Maandagavond 2 november dineerden elf jongeren met demissionair premier Mark Rutte in Glasgow. Ook klimaatgezant Jaime de Bourbon de Parme, Directeur-Generaal van Klimaat & Energie Sandor Gaastra en Nederlandse ambassadeur in het VK Karel van Oosterom waren aanwezig. Ze gingen in gesprek over het belang van jongerenparticipatie in het behalen van de nationale en internationale klimaatambities van Nederland. Aniek Moonen, voorzitter van de Jonge klimaatbeweging: “De COP is van groot belang voor de jongeren van nu en in de toekomst: de ambitie moet omhoog, maar we moeten het ook hebben over het klimaatbeleid en de uitvoering. Daarover hebben wij gisteravond gesproken.”
Aan tafel zat een internationaal gezelschap van jongeren. Uit Nederland waren Aniek Moonen (voorzitter Jonge Klimaatbeweging), Zoë de Jonge (voorzitter We Are Tomorrow Global Partnership (WAT-GP)) en de twee Jongerenvertegenwoordigers van de VN, Dennis Jansen en Aoife Fleming aanwezig. De klimaatcrisis raakt echter bij uitstek jongeren uit andere landen. Daarom waren ook zeven jongeren die aangesloten zijn bij het WAT-GP aanwezig, zoals Chili, Nigeria en Uganda. Samenwerking met deze jongeren is van groot belang voor het halen van de klimaatdoelen, zowel nationaal als internationaal. Moonen: “Alle jongeren aan tafel leven nog tussen 2050 en 2100 en willen dus graag meedenken over deze toekomst. Het is dus ook belangrijk dat wij allemaal gehoord worden.”

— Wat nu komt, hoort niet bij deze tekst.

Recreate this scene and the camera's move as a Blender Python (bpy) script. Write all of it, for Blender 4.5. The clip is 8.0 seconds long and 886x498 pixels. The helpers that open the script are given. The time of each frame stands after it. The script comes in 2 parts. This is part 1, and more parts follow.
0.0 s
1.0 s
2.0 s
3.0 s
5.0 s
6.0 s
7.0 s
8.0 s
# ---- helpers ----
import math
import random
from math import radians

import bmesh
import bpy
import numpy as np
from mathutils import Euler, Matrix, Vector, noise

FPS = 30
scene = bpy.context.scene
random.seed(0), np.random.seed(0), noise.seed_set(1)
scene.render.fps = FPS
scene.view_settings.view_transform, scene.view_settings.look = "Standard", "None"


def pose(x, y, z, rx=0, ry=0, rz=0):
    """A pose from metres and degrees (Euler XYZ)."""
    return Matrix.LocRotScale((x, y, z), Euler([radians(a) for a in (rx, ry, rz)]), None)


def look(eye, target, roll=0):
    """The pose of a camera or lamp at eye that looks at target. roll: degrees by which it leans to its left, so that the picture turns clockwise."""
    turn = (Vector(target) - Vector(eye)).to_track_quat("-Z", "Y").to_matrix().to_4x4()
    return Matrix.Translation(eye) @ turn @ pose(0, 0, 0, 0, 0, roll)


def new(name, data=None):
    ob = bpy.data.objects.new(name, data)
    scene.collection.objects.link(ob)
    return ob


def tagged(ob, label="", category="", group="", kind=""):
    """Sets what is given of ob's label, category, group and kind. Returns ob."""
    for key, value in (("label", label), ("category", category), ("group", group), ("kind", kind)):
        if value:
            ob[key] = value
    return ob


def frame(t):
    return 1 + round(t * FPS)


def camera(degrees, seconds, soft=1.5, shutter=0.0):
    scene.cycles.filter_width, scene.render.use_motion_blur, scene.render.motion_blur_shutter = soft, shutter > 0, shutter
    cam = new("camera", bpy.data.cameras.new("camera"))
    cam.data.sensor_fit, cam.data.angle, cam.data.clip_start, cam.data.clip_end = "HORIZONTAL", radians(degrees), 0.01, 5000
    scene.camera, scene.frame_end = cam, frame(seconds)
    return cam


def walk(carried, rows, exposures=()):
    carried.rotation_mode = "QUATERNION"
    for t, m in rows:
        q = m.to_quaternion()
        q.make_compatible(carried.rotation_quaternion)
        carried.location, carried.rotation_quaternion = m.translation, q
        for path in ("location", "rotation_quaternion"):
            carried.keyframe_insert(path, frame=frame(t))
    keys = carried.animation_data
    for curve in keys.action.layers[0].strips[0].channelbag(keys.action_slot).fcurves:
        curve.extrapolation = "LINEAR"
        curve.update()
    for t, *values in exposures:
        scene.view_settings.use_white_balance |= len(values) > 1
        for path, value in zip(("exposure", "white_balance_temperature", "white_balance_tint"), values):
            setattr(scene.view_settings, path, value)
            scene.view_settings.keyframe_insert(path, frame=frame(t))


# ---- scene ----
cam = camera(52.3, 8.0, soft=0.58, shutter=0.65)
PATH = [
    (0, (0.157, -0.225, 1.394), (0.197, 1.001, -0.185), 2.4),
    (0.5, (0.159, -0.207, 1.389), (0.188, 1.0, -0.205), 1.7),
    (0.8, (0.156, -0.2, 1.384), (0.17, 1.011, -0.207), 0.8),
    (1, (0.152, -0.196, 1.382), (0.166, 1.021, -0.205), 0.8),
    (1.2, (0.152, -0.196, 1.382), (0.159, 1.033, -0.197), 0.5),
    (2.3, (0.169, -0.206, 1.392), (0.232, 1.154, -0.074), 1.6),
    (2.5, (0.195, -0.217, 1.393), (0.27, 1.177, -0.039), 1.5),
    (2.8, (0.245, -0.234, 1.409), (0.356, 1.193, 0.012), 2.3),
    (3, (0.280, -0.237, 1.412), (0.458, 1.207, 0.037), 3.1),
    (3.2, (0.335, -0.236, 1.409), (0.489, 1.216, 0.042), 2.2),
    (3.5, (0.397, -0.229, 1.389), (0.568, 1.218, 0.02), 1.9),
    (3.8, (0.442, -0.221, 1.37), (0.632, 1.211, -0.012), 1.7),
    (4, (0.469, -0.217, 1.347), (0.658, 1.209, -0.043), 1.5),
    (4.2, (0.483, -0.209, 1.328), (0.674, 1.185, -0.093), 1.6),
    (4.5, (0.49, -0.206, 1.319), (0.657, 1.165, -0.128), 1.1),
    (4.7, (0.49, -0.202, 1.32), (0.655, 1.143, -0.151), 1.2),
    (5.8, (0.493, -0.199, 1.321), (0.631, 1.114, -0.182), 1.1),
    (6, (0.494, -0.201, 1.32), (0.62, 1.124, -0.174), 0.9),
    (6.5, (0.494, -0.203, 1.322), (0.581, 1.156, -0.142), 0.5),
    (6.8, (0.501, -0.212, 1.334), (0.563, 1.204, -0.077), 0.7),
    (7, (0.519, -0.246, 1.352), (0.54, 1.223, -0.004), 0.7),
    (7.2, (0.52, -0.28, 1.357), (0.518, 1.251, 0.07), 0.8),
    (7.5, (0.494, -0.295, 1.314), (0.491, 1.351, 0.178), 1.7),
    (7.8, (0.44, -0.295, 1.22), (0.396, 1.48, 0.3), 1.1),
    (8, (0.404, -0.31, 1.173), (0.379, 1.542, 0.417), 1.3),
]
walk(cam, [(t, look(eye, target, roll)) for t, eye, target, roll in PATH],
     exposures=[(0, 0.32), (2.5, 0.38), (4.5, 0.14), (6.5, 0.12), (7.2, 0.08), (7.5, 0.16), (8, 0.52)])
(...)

De hoofdboodschap van de jongeren tijdens het diner was dan ook het belang van het betrekken van jongeren bij klimaatplannen. Aniek Moonen: “Rutte gaf aan dat hij het belangrijk vindt dat jongeren meedenken in de uitvoering van klimaatbeleid. Dat is positief. Na de COP verwachten we een uitnodiging!”
Verder benadrukten de jongeren het belang van de ambitie om de maximale opwarming van de aarde te beperken tot anderhalve graad, zoals afgesproken bij de Klimaattop van Parijs in 2015. Dit moet, om een leefbare toekomst voor jongeren en toekomstige generaties te garanderen. Ook vroegen de jongeren aandacht voor de delen op de wereld waar de klimaatcrisis nu nog meer gevoeld wordt. Nederland steunt deze landen niet genoeg. Daar moeten we onze verantwoordelijkheid voor dragen. Naast het vrijmaken van meer financiële steun, pleiten de (internationale) jongeren ook voor een plek aan tafel, als het gaat over de klimaatbeleid én de uitvoering. Hiervoor krijgen ze op dit moment onvoldoende de kans. Politici moeten aan jongeren wereldwijd een hand toereiken om hen mee te laten praten over wat zij belangrijk vinden voor hun toekomst. Moonen: “Het betrekken van jongeren wereldwijd is niet alleen belangrijk op de COP, maar ook daarna en daarbuiten.”